→ **Work required**: Skip any picture you find and retype all the remaining lines exactly.

→ **Data shown**:

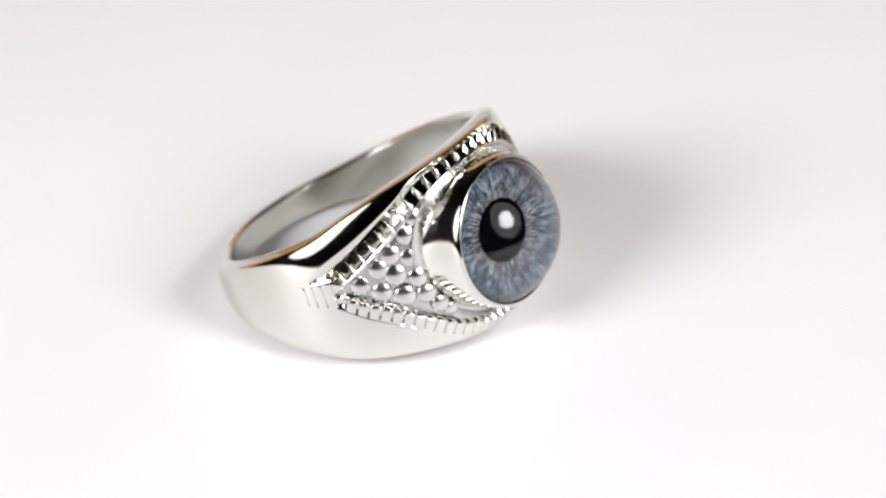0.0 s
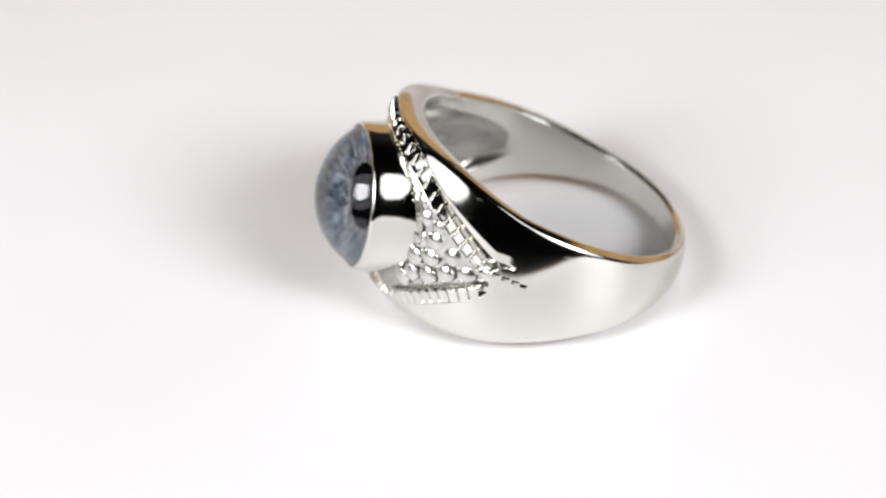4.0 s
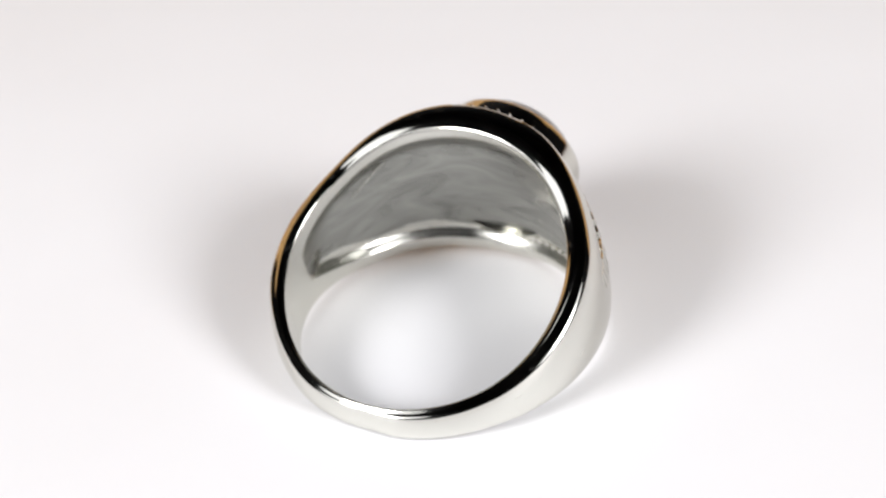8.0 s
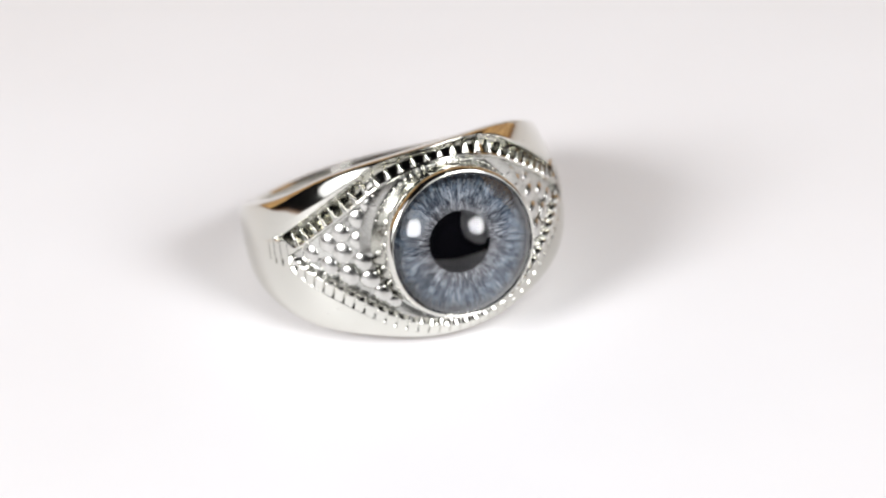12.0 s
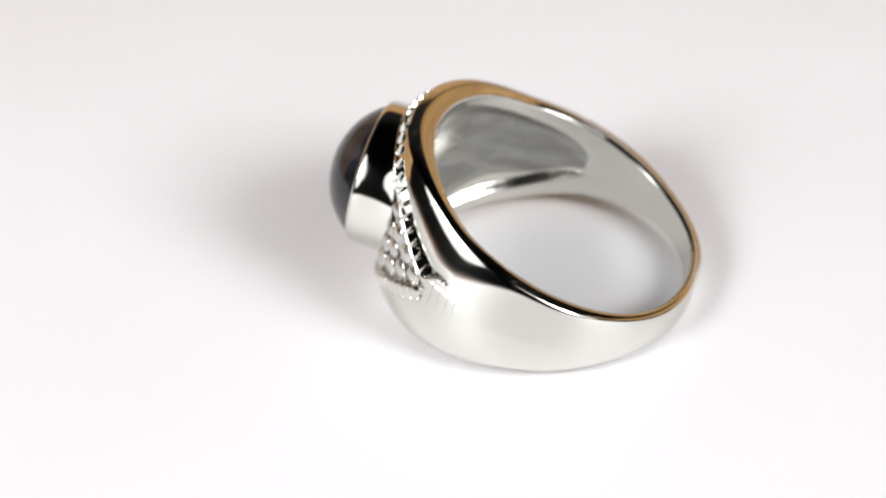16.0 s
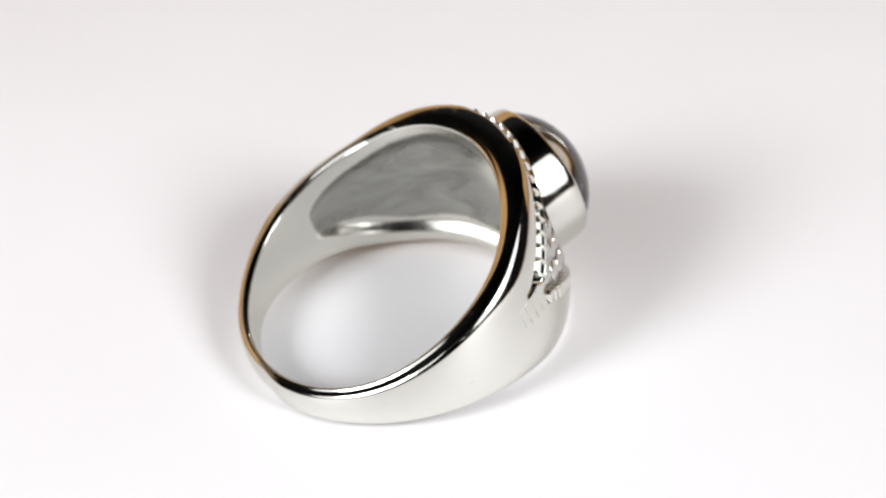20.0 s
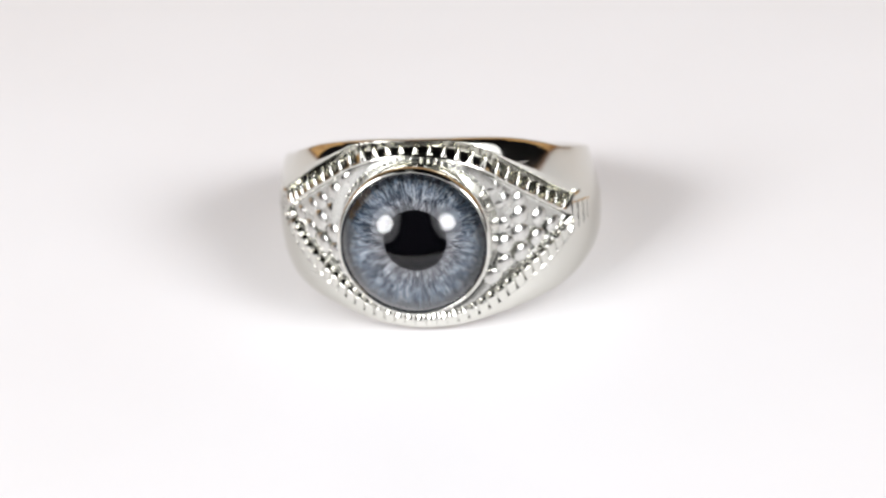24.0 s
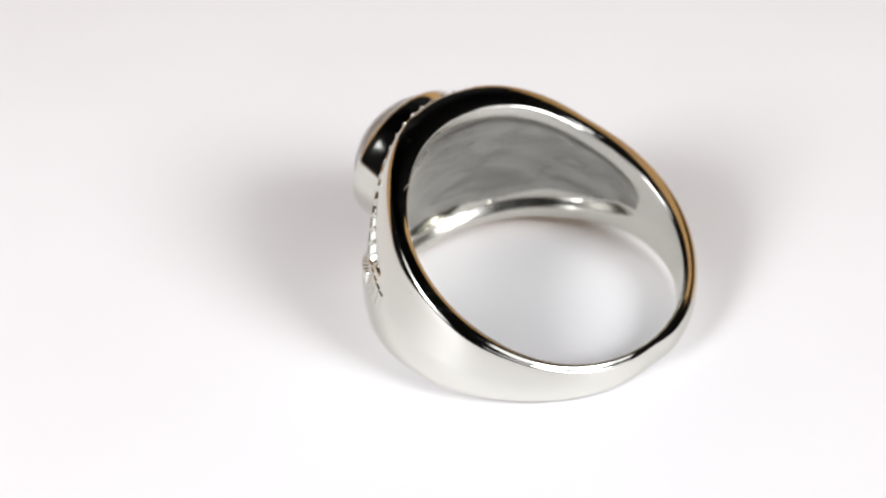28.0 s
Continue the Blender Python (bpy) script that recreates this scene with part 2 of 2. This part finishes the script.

→ **The output**:
0.0 s
4.0 s
8.0 s
12.0 s
16.0 s
20.0 s
24.0 s
28.0 s
Continue the Blender Python (bpy) script that recreates this scene with part 2 of 2. This part finishes the script.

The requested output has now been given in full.